Sunday, June 8, 2008

When the Student Becomes The Master

Capitalism


"An economic system in which the means of production and distribution are privately or corporately owned and development is proportionate to the accumulation and reinvestment of profits gained in a free market"


If the Bush Administration has faltered in its efforts to bring "democracy" to the Middle East, it has certainly succeeded in exporting its brand of capitalism to Saudi Arabia. When it comes to oil, Saudi Arabia gets an A+ in understanding "supply and demand", "market forces", and "business friendships."



excerpt from:
Los Angeles Times: New forces fraying U.S.-Saudi oil ties
by Paul Richter

For decades, Saudi Arabia worked with its dominant customer, the United States, to keep world oil markets stable and advance common political goals.
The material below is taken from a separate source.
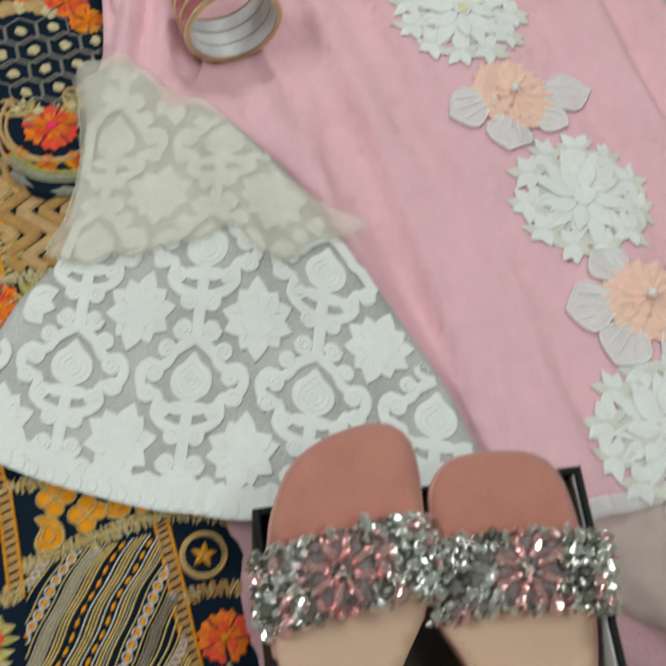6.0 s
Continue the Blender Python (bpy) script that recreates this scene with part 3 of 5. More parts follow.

But the surging price of oil, which soared more than $10 a barrel Friday to a record-high $138.54, has made it plain that those days are over. New forces, including a weak dollar and an oil-thirsty Asia, have blunted the United States' leverage and helped sour the two countries' relationship.

As gasoline prices have risen, the White House has unsuccessfully exhorted the Saudis to step up production, and Congress has threatened retaliation. But the situation now is a far cry from the days when the U.S. economy dominated the direction of the petroleum market.

"That gave us leverage," said Greg Priddy, an oil analyst at the Eurasia Group, a New York-based risk assessment firm. "There's certainly a perception that the power equation has changed."

The weakening of the economic relationship comes when the vital U.S.-Saudi security relationship also has been fraying.

In the 1980s, the U.S.-Saudi bond that kept oil prices low was credited with helping weaken the Soviet Union during the waning days of the Cold War. And it helped keep markets stable after Iraq's 1990 invasion of Kuwait.

But the Saudi government has been dismayed by the consequences of the war in Iraq and by what it sees as a weak Bush administration commitment to the Palestinians.

The relationship is shaping up as a political issue for the fall campaign, certainly among congressional candidates and perhaps among presidential candidates.

With a 20-million-barrel-per-day habit, the U.S. remains the world's largest oil customer, even though its daily consumption over the years has dropped from one-third of total daily production to one-fourth.

But the U.S. can no longer guarantee on its own that producers will have the markets they need for their oil. Nor can the Saudis, alone, ramp up production in sufficient amounts to stabilize prices.

China and other Asian nations now use about 17 million barrels a day. That's up more than 20% since 2003, and booming growth is expected to continue.

With the shift in buying power, the Saudis are cultivating important Chinese customers, analysts say. Saudi Arabia recently contributed $50 million for Chinese earthquake relief, and King Abdullah has visited China.